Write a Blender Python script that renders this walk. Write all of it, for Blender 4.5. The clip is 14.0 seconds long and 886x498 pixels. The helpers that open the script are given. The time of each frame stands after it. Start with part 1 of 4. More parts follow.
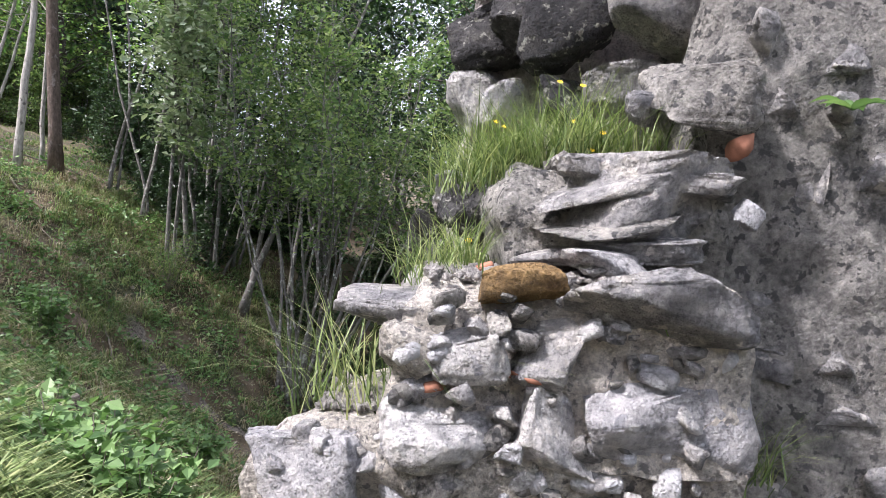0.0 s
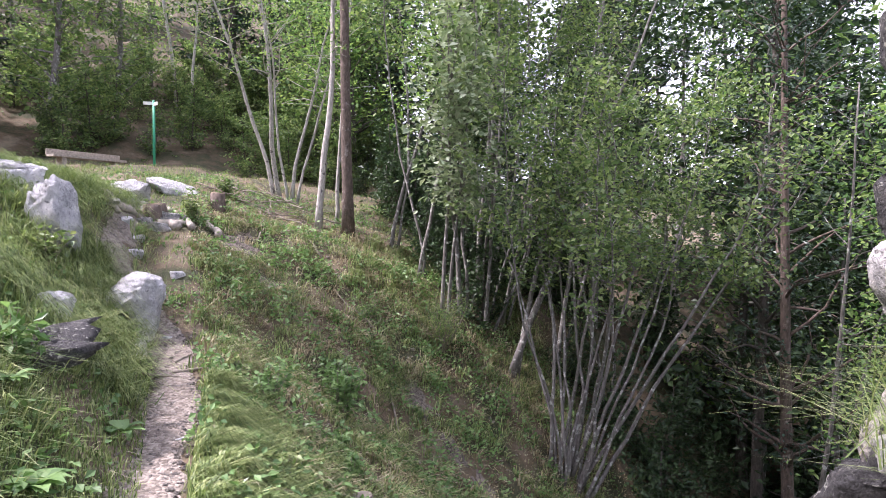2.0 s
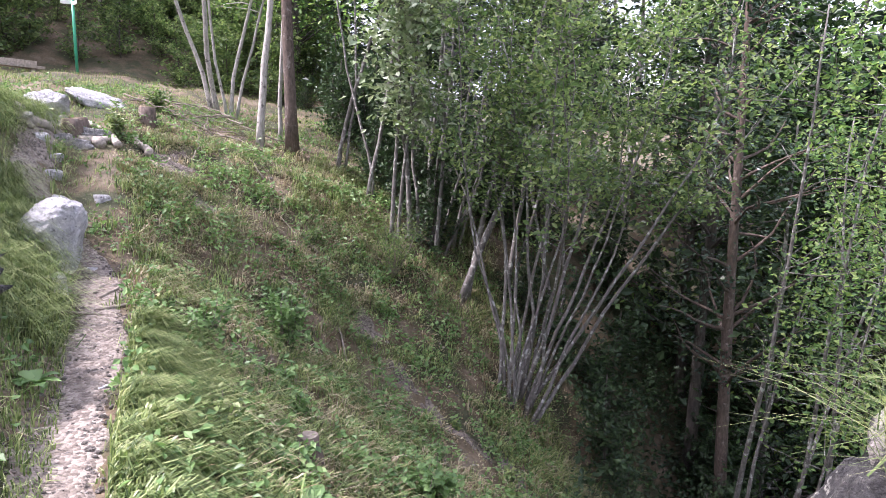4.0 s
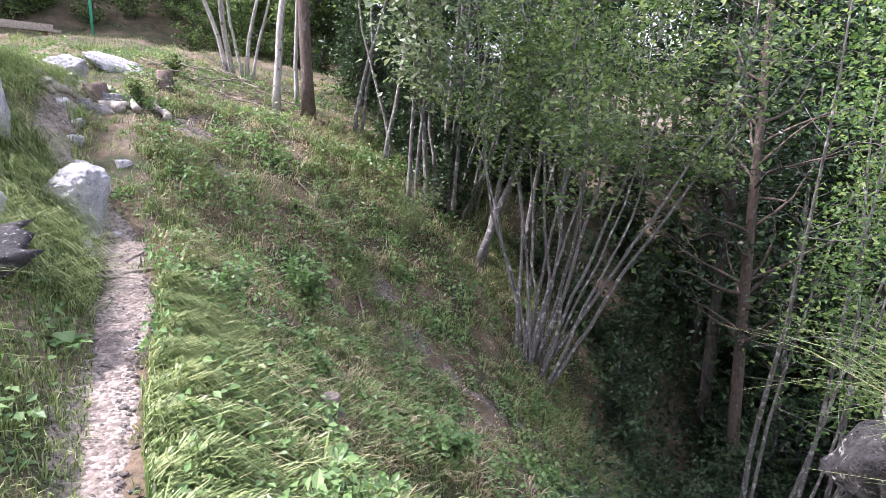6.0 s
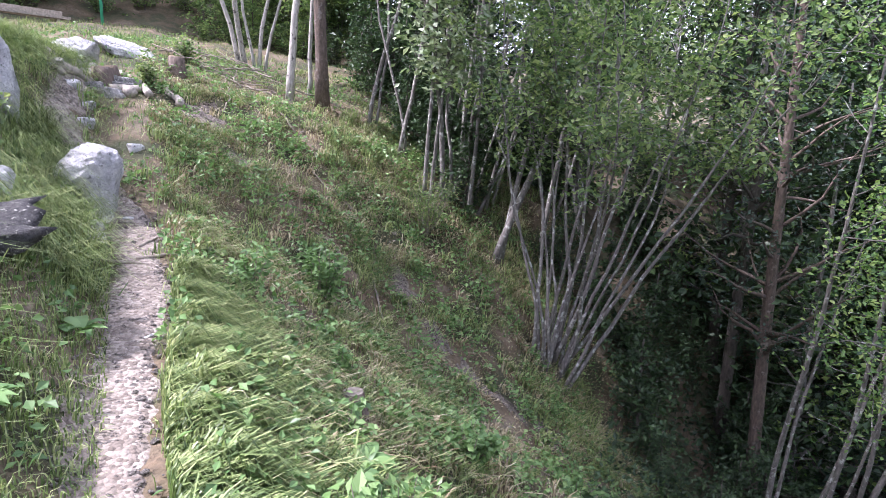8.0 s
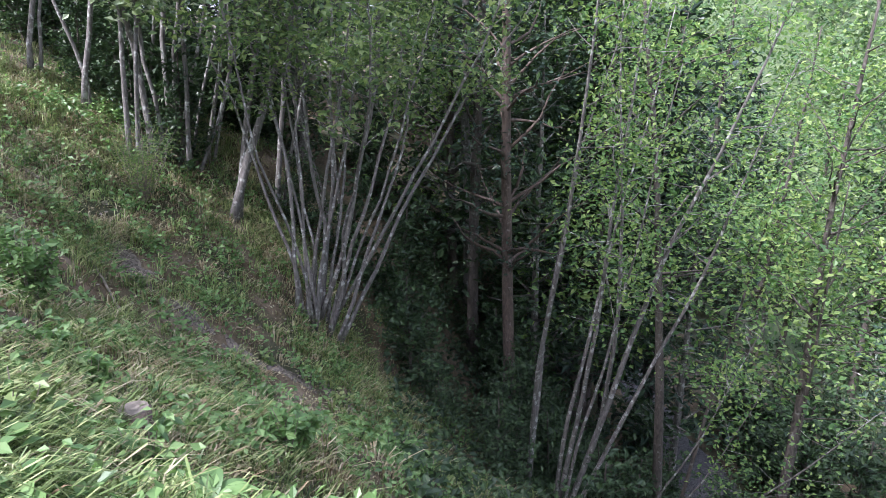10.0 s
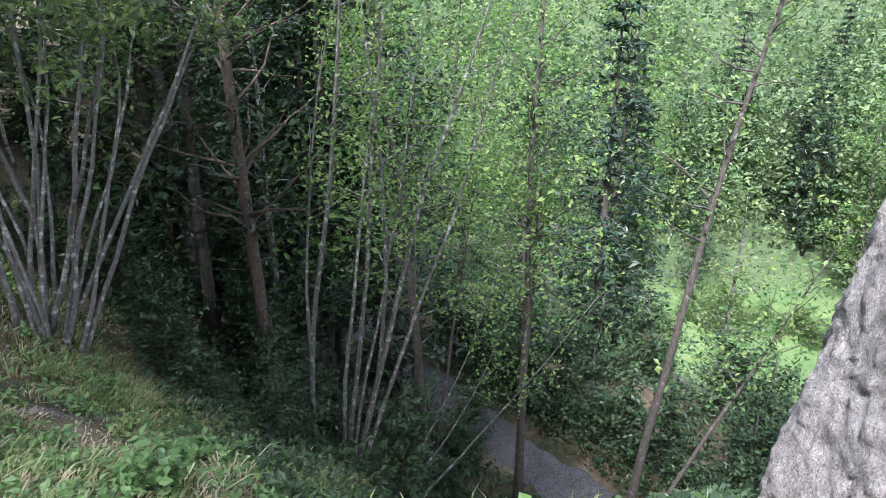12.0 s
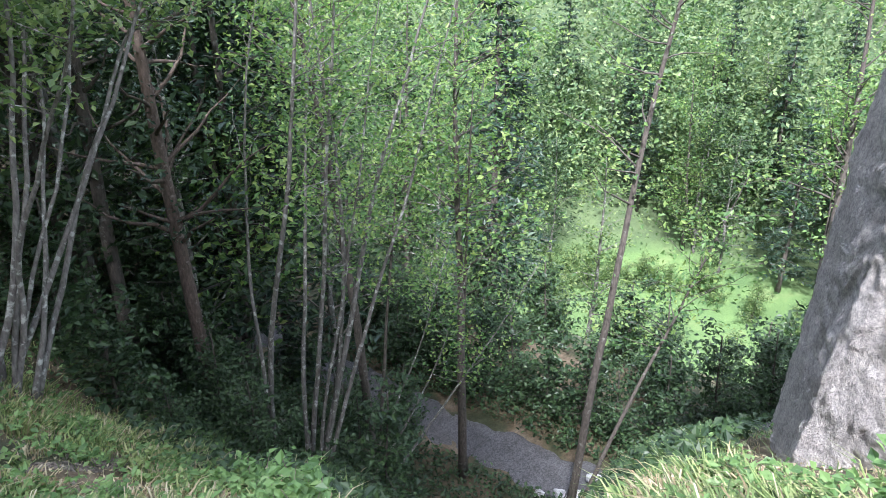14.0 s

REQUIRED TASK:
Repeat the material above word for word and skip every image in it.

REPLY TO THE EXERCISE:
Write a Blender Python script that renders this walk. Write all of it, for Blender 4.5. The clip is 14.0 seconds long and 886x498 pixels. The helpers that open the script are given. The time of each frame stands after it. Start with part 1 of 4. More parts follow.
0.0 s
2.0 s
4.0 s
6.0 s
8.0 s
10.0 s
12.0 s
14.0 s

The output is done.